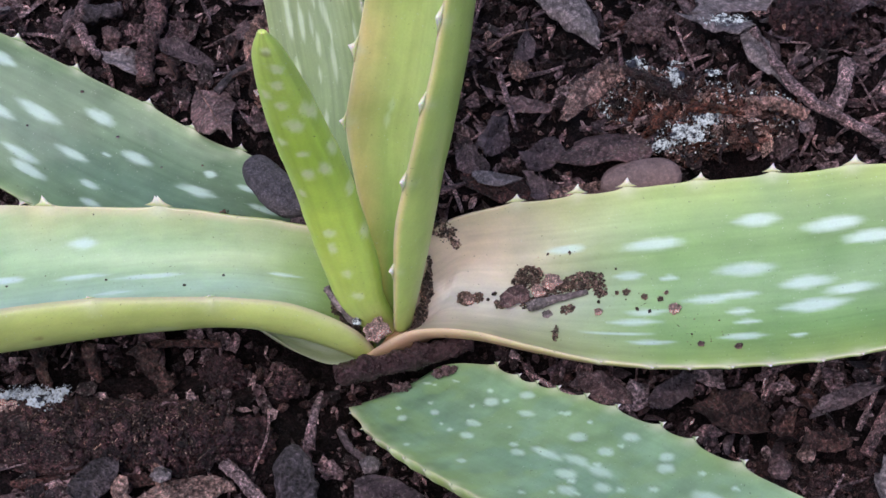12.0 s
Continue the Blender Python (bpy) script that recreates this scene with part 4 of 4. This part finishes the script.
dead_leaf("dark tightly curled dead leaf", (-50, 160, 4), 24, 14, -40, (10, -10), 0.4, DARK, 33)
dead_leaf("reddish-brown crumpled leaf against a green leaf", (-41, 82, 6), 16, 11, 80, (30, -20), 0.5, REDLEAF, 34)
dead_leaf("reddish-brown leaf standing on edge", (-46, 88, 5), 13, 9, 40, (-35, 20), 0.5, REDLEAF, 35)

thing("leaf_crumb_heap", "red-brown crumbled leaf heaped against a green leaf", "litter", kind="stuff", me=chip_pile("leaf_crumb_heap", [(-40, 80, 3, 4, 8, 8), (-43, 93, 3, 5, 8, 8), (-45, 106, 2, 6, 7, 6)], 1.2, 4.5, 190, 88, RUST))

# right of the plant, behind the broad leaf
dead_leaf("large brown leaf scrap with a paler middle", (63, 57, 8), 25, 15, 6, (-14, 4), -0.2, BROWN, 41, 0, keep=0.9)
dead_leaf("dark glossy dead leaf beside the broad leaf", (35, 44.5, 3.5), 26, 11, -6, (-8, 4), -0.25, REDLEAF, 42)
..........
» **WHAT THE TASK ASKS**: Extract, verbatim, the lines from the one containing "Continue the Blender" through the last line of the listing above.

» **RESULT**:
Continue the Blender Python (bpy) script that recreates this scene with part 4 of 4. This part finishes the script.
dead_leaf("dark tightly curled dead leaf", (-50, 160, 4), 24, 14, -40, (10, -10), 0.4, DARK, 33)
dead_leaf("reddish-brown crumpled leaf against a green leaf", (-41, 82, 6), 16, 11, 80, (30, -20), 0.5, REDLEAF, 34)
dead_leaf("reddish-brown leaf standing on edge", (-46, 88, 5), 13, 9, 40, (-35, 20), 0.5, REDLEAF, 35)

thing("leaf_crumb_heap", "red-brown crumbled leaf heaped against a green leaf", "litter", kind="stuff", me=chip_pile("leaf_crumb_heap", [(-40, 80, 3, 4, 8, 8), (-43, 93, 3, 5, 8, 8), (-45, 106, 2, 6, 7, 6)], 1.2, 4.5, 190, 88, RUST))

# right of the plant, behind the broad leaf
dead_leaf("large brown leaf scrap with a paler middle", (63, 57, 8), 25, 15, 6, (-14, 4), -0.2, BROWN, 41, 0, keep=0.9)
dead_leaf("dark glossy dead leaf beside the broad leaf", (35, 44.5, 3.5), 26, 11, -6, (-8, 4), -0.25, REDLEAF, 42)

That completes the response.